Napoleon’s Amazing Foresight: Savants, Soldiers and Science

Napoleon’s Amazing Foresight: Savants, Soldiers and Science

In 1798 the French general, Napoleon Bonaparte, led an expedition to Egypt vowing to annex the country and halt the military and commercial march of the British. But a little over three years later, despite tasting spectacular victories, he abandoned his troops and went back to France when faced with a reversal of fortunes. However, even though Napoleon’s campaign on Egyptian soil met an abrupt end, not all was lost. Thanks to his savants, in a masterstroke, he converted his failure on the battlefield into a magnificent cultural success that would benefit generations of Egyptologists.

Frontispiece to Description de l'Égypte, published by the French government from 1809 to 1824. © 2018 Dahesh Museum of Art. (Public Domain)

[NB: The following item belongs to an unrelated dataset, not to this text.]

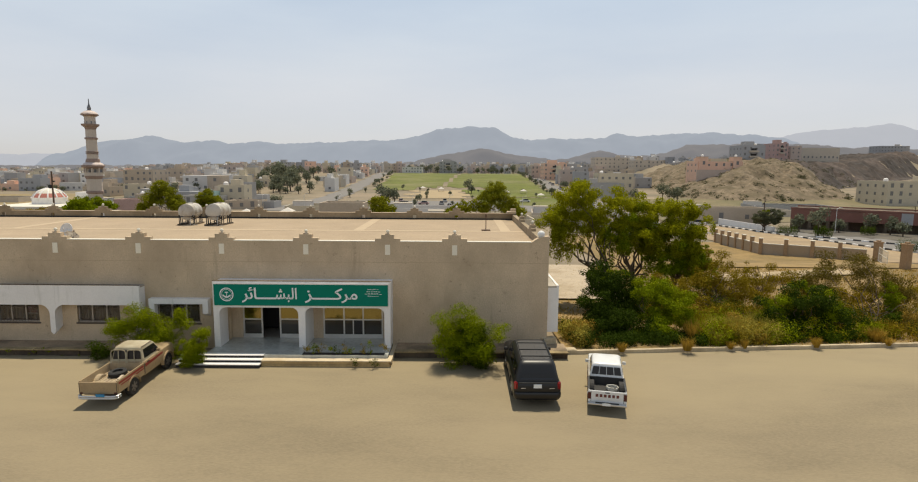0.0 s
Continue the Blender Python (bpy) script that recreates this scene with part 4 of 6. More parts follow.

Frontispiece to Description de l'Égypte, published by the French government from 1809 to 1824. © 2018 Dahesh Museum of Art. (Public Domain)

Rediscovery of Egypt

The French Commander-in-Chief, Napoleon Bonaparte, had taken around 170 leading savants (scholars) of the French Commission des Sciences et des Arts (Commission of Sciences and Arts) along with him on his Egyptian campaign. The Commission comprised an almost unbelievable assortment of learned men, and among the travelling party were painters, architects, botanists, draughtsmen, antiquarians, astronomers, engineers, zoologists and even musicians.